Furthermore, the Plaintiff occupied the house as a residential flat but most of the goods listed would ordinarily be in a business premises.
Besides, it is trite that special damages must be specifically pleaded and strictly proved. As was pointed out in Peter Mark Gershom Ouma v Nairobi City Council [1976] eKLR -
“Thus for a plaintiff to succeed on a claim for special damages he must plead it with sufficient particularity and must also prove it by evidence. As to the particularity necessary for pleading and the evidence in proof of special damage the court’s view is as laid down in the English leading case on pleading and proof of damage, Ratcliffe v Evans(1892) 2 QB 524 where Bowen L J said at pages 532, 533:
“The character of the acts themselves which produce the damage, and the circumstances under which these acts are done, must regulate the degree of certainty and particularity with which the damage done ought to be stated and proved. As much certainty and particularity must be insisted on, both in pleading and proof of damage, as is reasonable, having regard to the circumstances and to the nature of the acts themselves by which the damage is done. To insist upon less would be to relax old and intelligible principles. To insist upon more would be the vainest pedantry.”

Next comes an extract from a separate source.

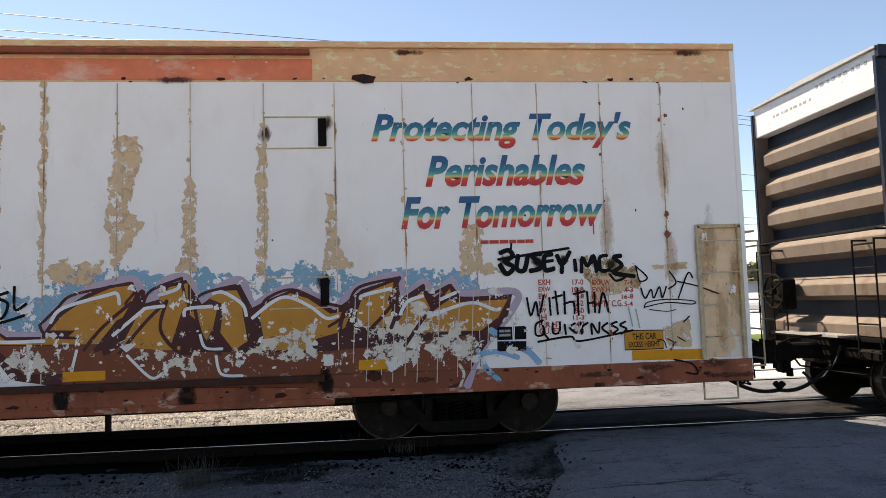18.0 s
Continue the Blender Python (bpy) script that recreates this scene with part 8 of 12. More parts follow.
shape(D, "lavblue", 3, [(-7.69,2.11), (-7.27,1.91), (-6.93,1.78), (-7.04,1.72), (-7.41,1.84), (-7.49,1.79), (-7.62,1.95)])
shape(D, "whitep", 4, [(-7.69,2.11), (-7.51,1.81), (-7.57,1.84), (-7.67,2.0)])
shape(D, "lavblue", 3, [(-7.03,2.15), (-6.87,2.09), (-6.69,1.96), (-6.66,1.82), (-6.93,1.87), (-6.98,2.02)])
shape(D, "lavblue", 3, [(-6.96,1.75), (-6.66,1.74), (-6.39,1.85), (-6.11,2.03), (-6.0,2.14), (-5.92,2.14), (-6.12,1.89), (-6.45,1.71), (-6.69,1.56), (-6.94,1.56)])
shape(D, "skyb", 3, [(-8.19,1.5), (-7.8,1.61), (-7.54,1.63), (-6.96,1.54), (-7.05,1.38), (-7.36,1.34), (-7.65,1.37), (-7.91,1.43)])
shape(D, "whiteflake", 4, [(-7.98,1.54), (-7.54,1.6), (-7.04,1.54), (-7.15,1.41), (-7.52,1.45), (-7.83,1.45)], rough=0.026)
shape(D, "skyb", 3, [(-6.94,1.54), (-6.67,1.53), (-6.62,1.32), (-6.78,1.21), (-6.89,1.38)])
brush(D, "blacks", 4, 0.063, [(-7.76,2.21), (-7.46,2.05), (-7.2,1.94), (-7.04,1.8)])
brush(D, "blacks", 4, 0.059, [(-7.14,2.19), (-7.03,2.22), (-6.82,2.17), (-6.66,2.04), (-6.55,1.85)])
shape(D, "blacks", 4, [(-7.09,2.18), (-6.98,2.02), (-6.93,1.83), (-6.69,1.8), (-6.66,1.76), (-6.99,1.78), (-7.04,1.96)])
shape(D, "blacks", 4, [(-6.66,1.96), (-6.55,1.9), (-6.42,1.83), (-6.66,1.77)])
brush(D, "blacks", 4, 0.038, [(-6.55,1.79), (-6.33,1.9), (-6.17,2.06), (-6.0,2.16)])
brush(D, "blacks", 4, 0.030, [(-6.0,2.16), (-5.72,2.17), (-5.51,2.18)])
shape(D, "blacks", 4, [(-8.23,1.53), (-7.83,1.62), (-7.72,1.66), (-7.67,1.7), (-7.72,1.63), (-8.14,1.5)])
shape(D, "blacks", 4, [(-8.17,1.47), (-7.99,1.42), (-7.65,1.34), (-7.6,1.16), (-7.76,1.19), (-7.99,1.22)])
shape(D, "dkmaroon", 5, [(-8.11,1.45), (-7.99,1.41), (-7.86,1.3), (-7.91,1.23), (-8.01,1.26)])
shape(D, "blacks", 4, [(-7.62,1.34), (-7.47,1.41), (-7.36,1.34), (-7.26,1.28), (-7.34,1.13), (-7.47,1.1), (-7.6,1.16)])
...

In the instant case there was an allegation and a list of some stolen or broken property of the plaintiff. This was in the pleading, but certainty and particularity of proof were lacking. In the circumstances the claim for specific damages must fail, and it is dismissed.”
In view of the foregoing, this suit is dismissed. Parties shall bear their own costs. It is so ordered.
Dated and delivered at Nairobi this 10th Day of December, 2015.